The military intelligence chiefs of neighbouring Rwanda and Burundi have agreed in a rare face-to-face meeting to restore security at their border following years of hostility.
Their commitment to address long-standing insecurity along the shared frontier was made Wednesday during the first public meeting in five years between senior officials from the East African nations.
The sit-down, at the Rwandan border district of Bugesera, was brokered by the International Conference of the Great Lakes Region (ICGLR) to which Rwanda and Burundi belong.
The regional bloc called the meeting to address "persistent insecurity on the common border" and the "many unfortunate incidents that have occurred there recently", said Colonel Leon Mahoungou, the ICGLR mediator for the talks.
"I am pleased with the results you have achieved at the end of your exchange," he said in a statement.
"I also note with great satisfaction that the meeting resulted in your commitment to work for the return of security on your common borders."

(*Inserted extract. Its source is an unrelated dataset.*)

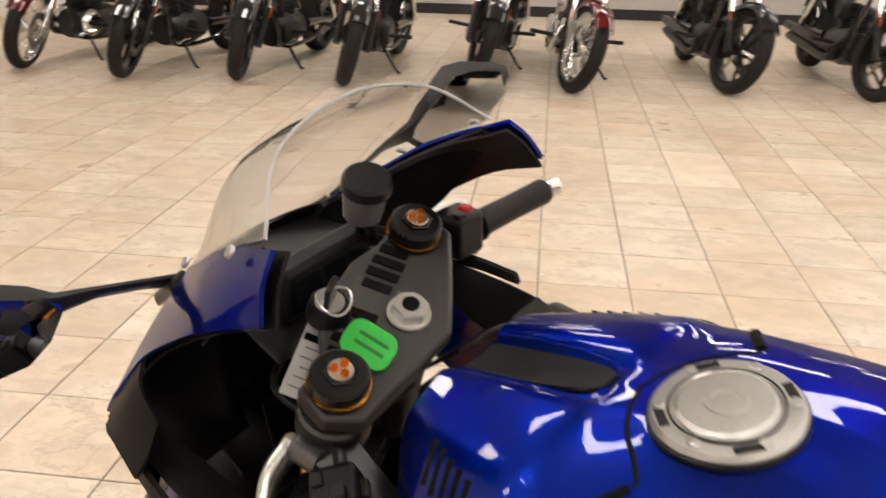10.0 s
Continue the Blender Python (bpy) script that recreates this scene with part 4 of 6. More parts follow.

Tensions between Rwanda and Burundi have festered for five years, marked by deep mutual distrust and sporadic violent clashes involving armed groups along the border.

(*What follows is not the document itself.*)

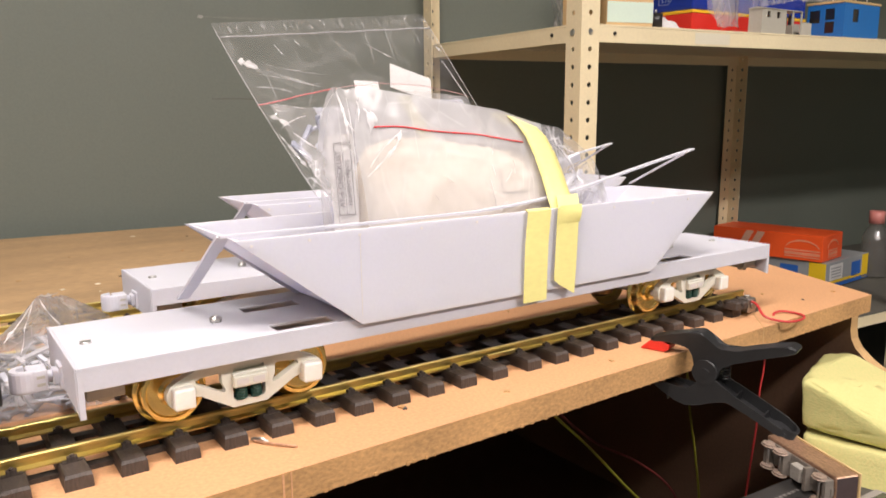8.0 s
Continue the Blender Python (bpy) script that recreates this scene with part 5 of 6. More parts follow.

Burundi has accused its neighbour of arming and training rebel groups hostile to the regime of late President Pierre Nkurunziza, whose candidacy for a third term in 2015 plunged the country into a violent political crisis.
Nkurunziza died on June 8, officially of cardiac arrest.
Evariste Ndayishimiye, a former general and high-profile ruling party cadre, was elected president on May 20 and took office on June 18.
Rwanda, for its part, has accused Burundi of sheltering armed rebels hostile to President Paul Kagame that are allegedly responsible for cross-border attacks on Rwandan security forces.
The chiefs of staff of the armies of Rwanda and Burundi made informal contact after Ndayishimiye's election, a senior Burundian military official told AFP on condition of anonymity.
Kagame had extended an olive branch to the new Burundian leader, expressing hope that direct talks could resume between the old foes.
Ndayishimiye has sent conflicting signals, though he has said he is ready to live in harmony with all Burundi's neighbours.
On Thursday, Rwanda began repatriating some 500 Burundian refugees, an operation administered by the United Nations refugee agency UNHCR.
The goodwill gesture came following a request from Burundian authorities.